#### Task inputs

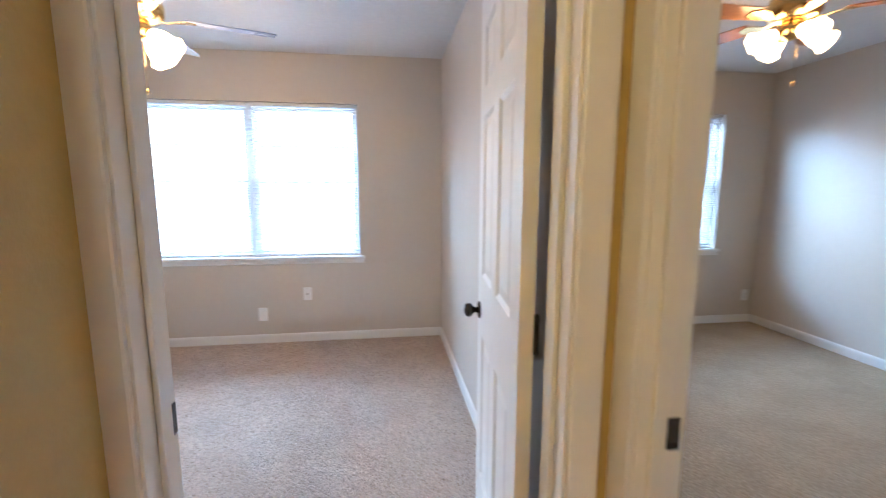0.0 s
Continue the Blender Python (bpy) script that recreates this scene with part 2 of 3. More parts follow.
def part(name, bm, material, parent=None, label="", bevel=0.0, mats=None):
    bmesh.ops.recalc_face_normals(bm, faces=bm.faces)
    me = bpy.data.meshes.new(name)
    bm.to_mesh(me)
    bm.free()
    for q in (mats or [material]):
        me.materials.append(q)
    ob = new(name, me)
    if parent:
        ob.parent = parent
    if bevel:
        mod = ob.modifiers.new("edge", "BEVEL")
        mod.width, mod.segments, mod.limit_method = bevel, 2, "ANGLE"
    if label:
        ob["label"] = label
    return ob


def thing(name, m, label, category, group="", kind=""):
    ob = new(name)
    ob.empty_display_size = 0.1
    ob.matrix_world = m
    return tagged(ob, label, category, group, kind)


def wall(name, axis, c0, c1, a0, a1, holes, mat_lo, mat_hi, label, z1=H, z0=0.0):
    """A wall along an axis from a0 to a1, its faces at c0 and c1, with holes (a, b, bottom, top).
    mat_lo paints the face at c0, mat_hi the face at c1 and the reveals."""
    bm = bmesh.new()
    slots = (1, 1, 0, 1, 1, 1) if axis == "x" else (1, 1, 1, 1, 1, 0)

    def seg(p, q, r, s):
        if q - p > 1e-4 and s - r > 1e-4:
            if axis == "x":
                add_box(bm, p, q, c0, c1, r, s, slots)
            else:
                add_box(bm, c0, c1, p, q, r, s, slots)
    at = a0
    for p, q, r, s in sorted(holes):
        seg(at, p, z0, z1)
        seg(p, q, z0, r)
        seg(p, q, s, z1)
        at = q
    seg(at, a1, z0, z1)
    return tagged(part(name, bm, None, None, mats=[mat_lo, mat_hi]), label, "wall", kind="structure")


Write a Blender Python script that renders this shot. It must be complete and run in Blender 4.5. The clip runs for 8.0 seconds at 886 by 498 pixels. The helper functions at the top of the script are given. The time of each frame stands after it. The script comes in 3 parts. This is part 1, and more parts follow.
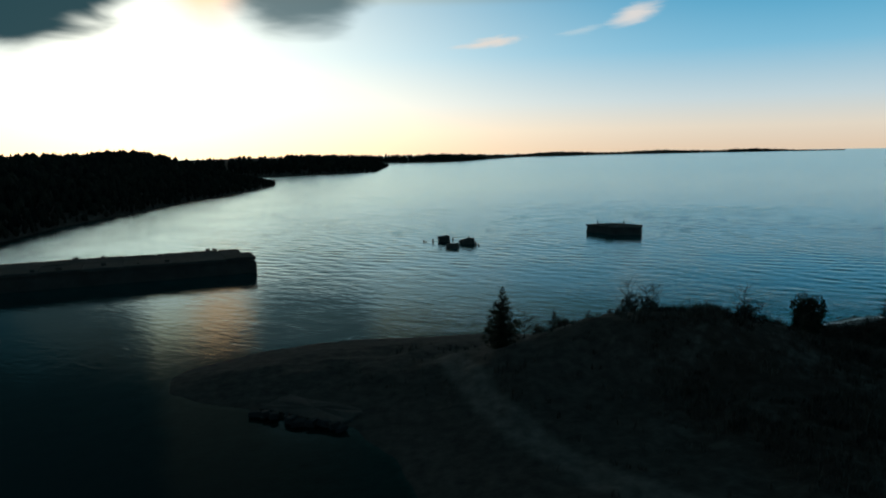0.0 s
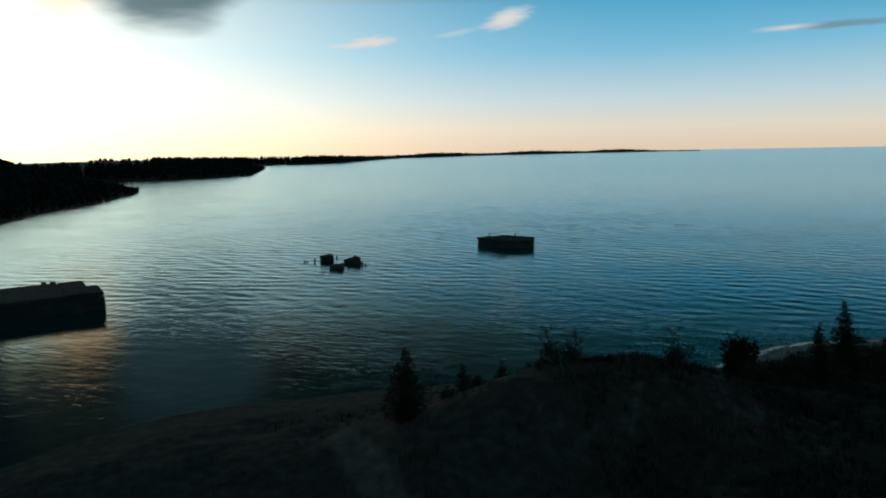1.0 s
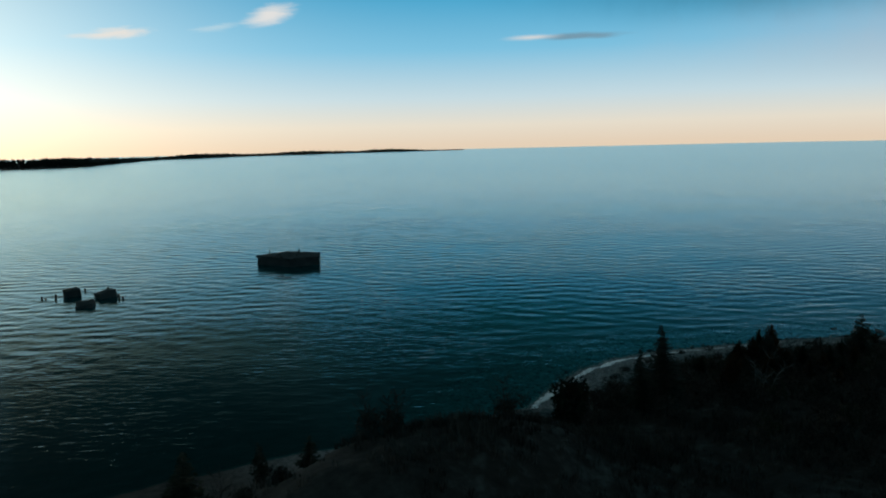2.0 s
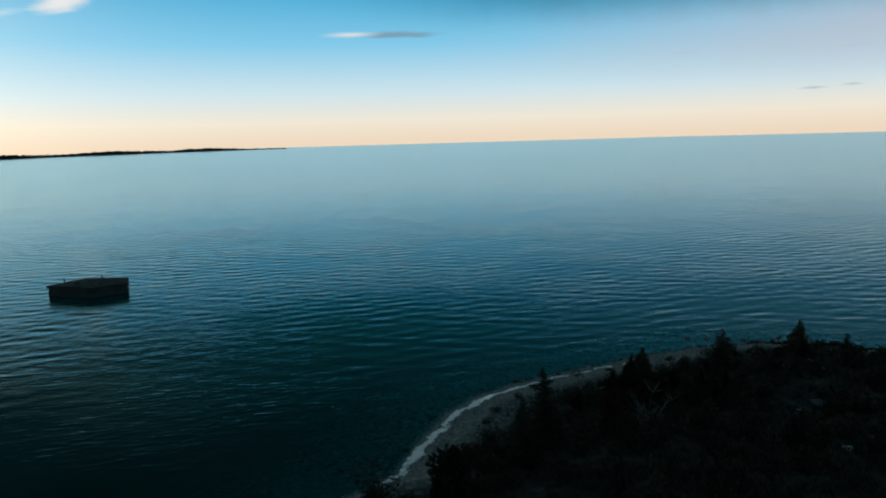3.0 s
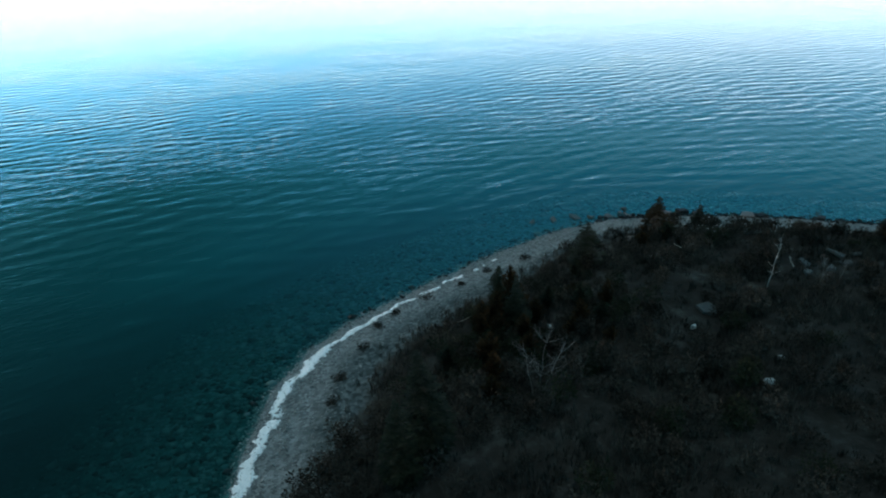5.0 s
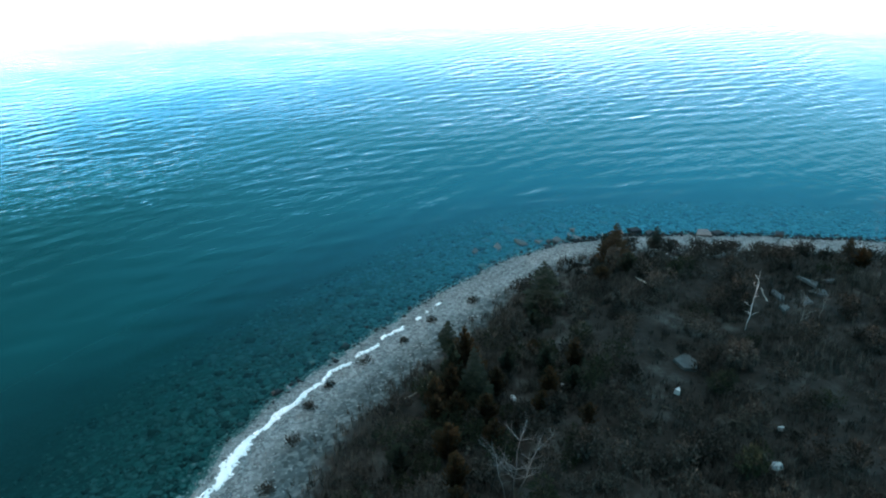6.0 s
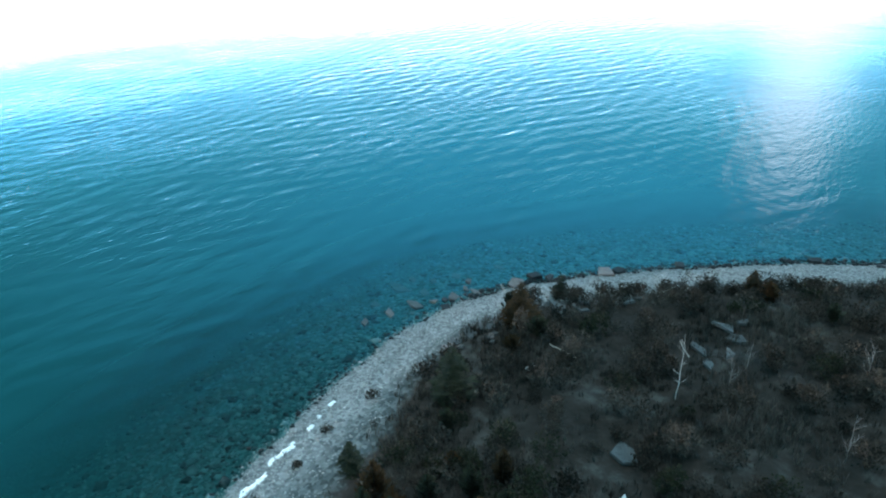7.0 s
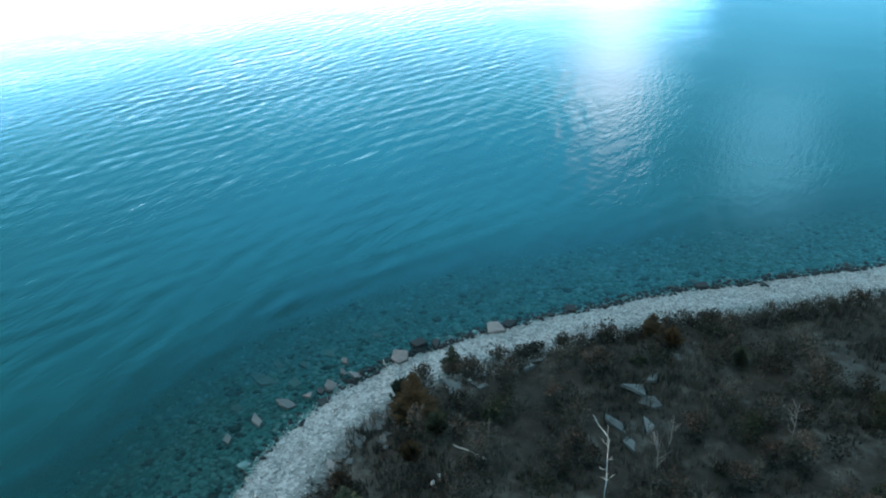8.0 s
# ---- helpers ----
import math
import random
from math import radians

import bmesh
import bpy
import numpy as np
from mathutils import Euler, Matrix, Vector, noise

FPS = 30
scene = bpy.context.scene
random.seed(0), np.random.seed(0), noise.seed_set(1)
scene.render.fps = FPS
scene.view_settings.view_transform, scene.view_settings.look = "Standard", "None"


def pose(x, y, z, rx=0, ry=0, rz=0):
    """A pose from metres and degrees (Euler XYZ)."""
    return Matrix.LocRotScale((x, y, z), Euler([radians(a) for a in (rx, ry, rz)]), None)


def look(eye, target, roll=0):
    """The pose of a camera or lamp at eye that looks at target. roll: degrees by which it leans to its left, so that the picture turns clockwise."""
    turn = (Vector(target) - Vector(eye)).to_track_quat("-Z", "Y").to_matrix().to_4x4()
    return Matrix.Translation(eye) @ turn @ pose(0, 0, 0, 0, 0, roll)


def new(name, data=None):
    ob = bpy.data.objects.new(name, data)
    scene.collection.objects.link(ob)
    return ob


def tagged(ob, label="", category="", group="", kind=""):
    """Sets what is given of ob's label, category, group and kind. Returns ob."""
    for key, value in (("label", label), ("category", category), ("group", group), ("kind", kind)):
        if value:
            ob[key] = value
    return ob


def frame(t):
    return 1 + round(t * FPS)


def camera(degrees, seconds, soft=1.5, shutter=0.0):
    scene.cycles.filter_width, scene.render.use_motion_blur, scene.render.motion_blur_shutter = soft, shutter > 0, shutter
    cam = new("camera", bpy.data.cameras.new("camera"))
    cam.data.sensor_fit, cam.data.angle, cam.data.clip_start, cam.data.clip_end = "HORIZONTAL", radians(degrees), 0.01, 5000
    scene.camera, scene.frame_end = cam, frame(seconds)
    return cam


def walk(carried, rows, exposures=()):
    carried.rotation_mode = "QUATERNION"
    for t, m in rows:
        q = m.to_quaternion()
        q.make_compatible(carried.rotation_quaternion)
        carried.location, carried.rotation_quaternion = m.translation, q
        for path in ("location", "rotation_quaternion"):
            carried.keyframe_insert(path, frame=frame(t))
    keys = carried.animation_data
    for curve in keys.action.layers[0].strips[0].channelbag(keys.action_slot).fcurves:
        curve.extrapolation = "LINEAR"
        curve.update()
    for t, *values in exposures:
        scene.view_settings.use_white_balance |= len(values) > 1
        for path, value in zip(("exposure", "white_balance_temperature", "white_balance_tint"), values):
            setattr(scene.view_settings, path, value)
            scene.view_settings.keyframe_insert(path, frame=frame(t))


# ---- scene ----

########

▶ **What you will do**:
Every line from the start of the listing above through the line with "return tagged(ob, label, category, group, kind)" should be repeated exactly; skip the pictures and add nothing else.

▶ **Output**:
0.0 s
Continue the Blender Python (bpy) script that recreates this scene with part 2 of 3. More parts follow.
def part(name, bm, material, parent=None, label="", bevel=0.0, mats=None):
    bmesh.ops.recalc_face_normals(bm, faces=bm.faces)
    me = bpy.data.meshes.new(name)
    bm.to_mesh(me)
    bm.free()
    for q in (mats or [material]):
        me.materials.append(q)
    ob = new(name, me)
    if parent:
        ob.parent = parent
    if bevel:
        mod = ob.modifiers.new("edge", "BEVEL")
        mod.width, mod.segments, mod.limit_method = bevel, 2, "ANGLE"
    if label:
        ob["label"] = label
    return ob


def thing(name, m, label, category, group="", kind=""):
    ob = new(name)
    ob.empty_display_size = 0.1
    ob.matrix_world = m
    return tagged(ob, label, category, group, kind)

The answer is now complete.